Research has shown that municipal solid waste can be rapidly degraded and made less hazardous (due to degradation of organics and the sequestration of inorganics) by enhancing and controlling the moisture within the landfill under aerobic and/or anaerobic conditions. Leachate quality in a bioreactor rapidly improves which leads to reduced leachate disposal costs. Landfill volume may also decrease with the recovered airspace offering landfill operators the extend the operating life of the landfill.

 

LFG emitted by a bioreactor landfill consists primarily of methane and carbon dioxide plus lesser amounts of volatile organic chemicals and/or hazardous air pollutants. Research indicates that the operation of a bioreactor may generate LFG earlier in the process and at a higher rate than the traditional landfill. The bioreactor LFG is also generated over a shorter period of time because the LFG emissions decline as the accelerated decomposition process depletes the source waste faster than in a traditional landfill.
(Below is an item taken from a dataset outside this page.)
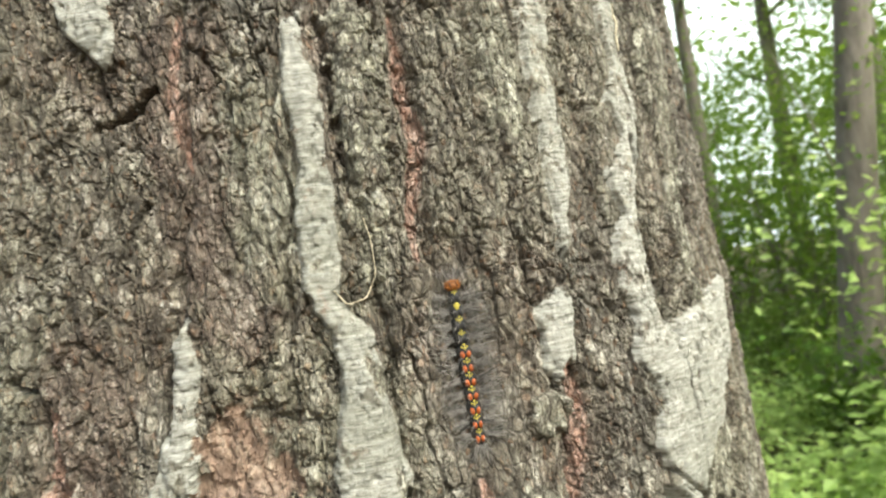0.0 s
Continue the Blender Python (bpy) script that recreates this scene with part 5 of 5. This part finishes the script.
trunk_piece("bark", quads[order[cuts[0]:cuts[1]]], "grey-brown corky bark broken into small chips")
for k, name in enumerate(names_of_pieces):
    sel = order[cuts[k + 1]:cuts[k + 2]]
    if len(sel) > 4:
        trunk_piece(name, quads[sel], LABELS[name], name == "bark_plate")

jc, ic = np.meshgrid(np.arange(0, NZ - 4, 4), np.arange(0, NU - 4, 4), indexing="ij")
keep = ~(inside[jc, ic] & inside[jc + 4, ic] & inside[jc, ic + 4] & inside[jc + 4, ic + 4])
cb = (jc * NU + ic)[keep]
trunk_piece("bark", np.stack([cb, cb + 4, cb + 4 * NU + 4, cb + 4 * NU], -1))

# the rest of the trunk: its back, its flared foot and its upper length
zz = np.concatenate([np.linspace(-0.1, 0.6, 40), np.linspace(0.65, 5.5, 120)])
aa = np.linspace(0, 2 * math.pi, 181)[:-1]
A2, Z2 = np.meshgrid(aa, zz)
r2 = girth(np.minimum(Z2, 1.9)) * np.where(Z2 > 1.9, 1 - 0.05 * (Z2 - 1.9), 1) - 0.012
r2 += 0.008 * (field(A2 * 14, Z2 * 9, 61) - 0.5) + np.maximum(0.35 - Z2, 0) * 0.25 * (0.5 + 0.5 * np.cos(A2 * 5 + 1)) ** 2
inner = (A2 - 2 * math.pi * (A2 > math.pi)) * 200
r2 += swell(inner, Z2 * 1000)
front = (inner > U0 + 4) & (inner < U1 - 4) & (Z2 > 0.44) & (Z2 < 1.63)
r2 = np.where(front, r2 - 0.008, r2 + 0.008)
n = len(aa)
v2 = np.stack([r2 * np.sin(A2), -r2 * np.cos(A2), Z2], -1).reshape(-1, 3)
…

The net result appears to be that the bioreactor produces more LFG overall than the traditional landfill does.

 

Some studies indicate that the bioreactor increases the feasibility for cost effective LFG recovery, which in turn would reduce fugitive emissions. This presents an opportunity for beneficial reuse of bioreactor LFG in energy recovery projects. Currently, the use of LFG (in traditional and bioreactor landfills) for energy applications is only about 10 percent of its potential use. The US Department of Energy estimates that if the controlled bioreactor technology were applied to 50 percent of the waste currently being landfilled, it could provide over 270 billion cubic feet of methane a year, which is equivalent to one percent of US electrical needs.